The gender, family dynamics and role issues on the clutter boards weren't immediately obvious to me, because I started out going there as an antidote to my own overwhelmedness and didn't have the mental distance to be aware of them. I did quickly learn, though, who was there to change themselves, and who was there to get validation for staying stuck. I think the messie boards were one of the first places I learned that hostility and condescension are often employed by people who are scared and trying to protect themselves. Before that, I had often internalized those responses from other people IRL, and it was eye-opening for me to watch the same dynamic on the boards. It's so much easier to see what's going on when it's not you in the middle of it.

I don't think I've ever seen a guy post on any of the boards, not even to say "hey, my wife's a slob, how do I fix her." The women have mostly internalized that idea (that they are the broken ones in their family and need fixing, because then their husbands will be happy with them), and feel awful about themselves. I did too, when I was at that point in my life. It's hard for me to read the boards now without impatience and anger, because I recognize all my stuckness and thinking errors in them, and it reminds me of how I used to be. I would love to pretend that those thinking errors never happened or were never a part of me, and find it intensely uncomfortable to see them in others. I suspect part of that is being terrified of ever being that person again, because of how thoroughly it sucked and how much I disliked myself then.

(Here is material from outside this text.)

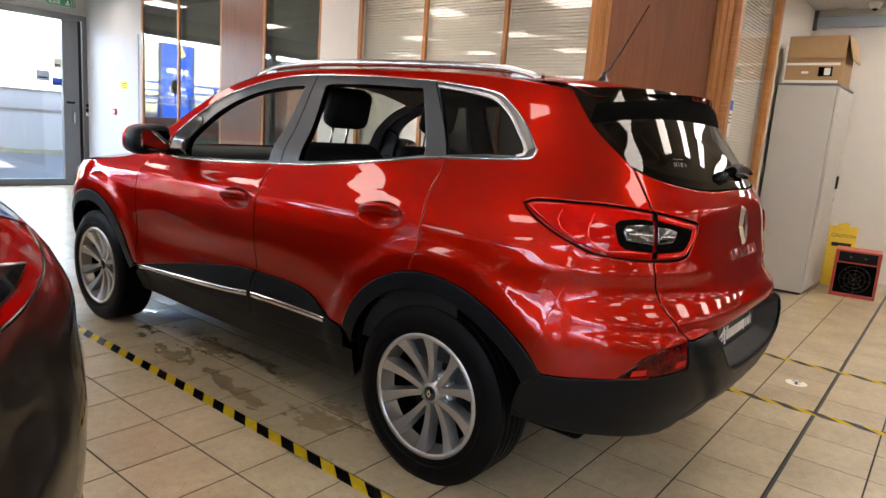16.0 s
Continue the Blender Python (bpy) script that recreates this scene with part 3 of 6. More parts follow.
def brown_door():
    e = tagged(new("door_3"), "plain brown veneered office door, shut, in a moulded oak frame", "door", kind="structure")
    e.matrix_basis = dm
    for nm, x0, x1 in (("door_jamb", 0.0, 0.12), ("door_jamb", DW - 0.12, DW)):
        bm = bmesh.new()
        add_box(bm, (x0, -0.035, 0), (x1, 0.09, CEILING), 0.004)
        s = x0 + (0.075 if x0 == 0 else 0.015)
        add_box(bm, (s, -0.052, 0), (s + 0.03, -0.034, CEILING), 0.006)
        s = x0 + (0.03 if x0 == 0 else 0.07)
        add_box(bm, (s, -0.046, 0), (s + 0.018, -0.034, CEILING), 0.005)
        part(nm, from_bm(nm, bm, WOOD), e)
    box("door_leaf", (0.123, -0.012, 0.008), (DW - 0.123, 0.032, CEILING - 0.01), DOORW, e, 0.003)
    hd = tagged(new("lever_handle"), "chrome lever handle")
    hd.parent = e
    vs, fs = lathe([(-0.02, 0.0), (-0.02, 0.026), (-0.013, 0.026), (-0.012, 0.0)], 24)
    me = mesh_from("rose", [(v[1], v[0], v[2]) for v in vs], fs, CHROME, True)
    for z in (1.06, 0.985):
        r = part("rose", me, hd)
        r.location = (0.185, 0.002, z)
    vs, fs = sweep([(0.185, -0.015, 1.06), (0.185, -0.055, 1.06), (0.2, -0.062, 1.06), (0.31, -0.062, 1.06)], 0.009, 10)
    part("lever", mesh_from("lever", vs, fs, CHROME, True), hd)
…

I think my situation was pretty typical for what's on many of the boards: not very organized person with hoarding tendencies, over-tasking, and a critical spouse (also with hoarding tendencies). Either the spouse or the poster (or both) often had a very organized mother and some fairly conservative expectations of family roles. As I got more organized and capable of handling things, the marriage deteriorated, because he was invested in me being a slob. That only worked as long as I identified with that role as well, and once I no longer did, we had problems. Especially because I was the primary wage earner (he was frequently unemployed) but could not negotiate any sort of shift in the expectation of also being the primary home and child carer. Then I started demanding that he work on his own issues, since I had been working on mine and had started to resist being both the sole focus and initiator of attempts to "fix" things, and the relationship went completely to hell.

I think what Flylady says is true (oh, gods, I'm one of those lame people who quotes Flylady in public!) that clutter masks other problems, which quickly get pushed to the surface as the clutter and disorganization improve. As long as I was able to stay messy, and in that way stay complicit in hiding our larger issues, my xh was ok with things (despite the criticisms). But once that was no longer the case, the larger issues came to the fore, and everything fell apart. (Probably because one of the huge issues was our mutual incompatibility and the fact that we shouldn't have married to begin with.)

The utility of the boards for me, I think, was seeing exactly that sort of dynamic play itself out in other people, as a sort of rehearsal for handling what was going on in my own life.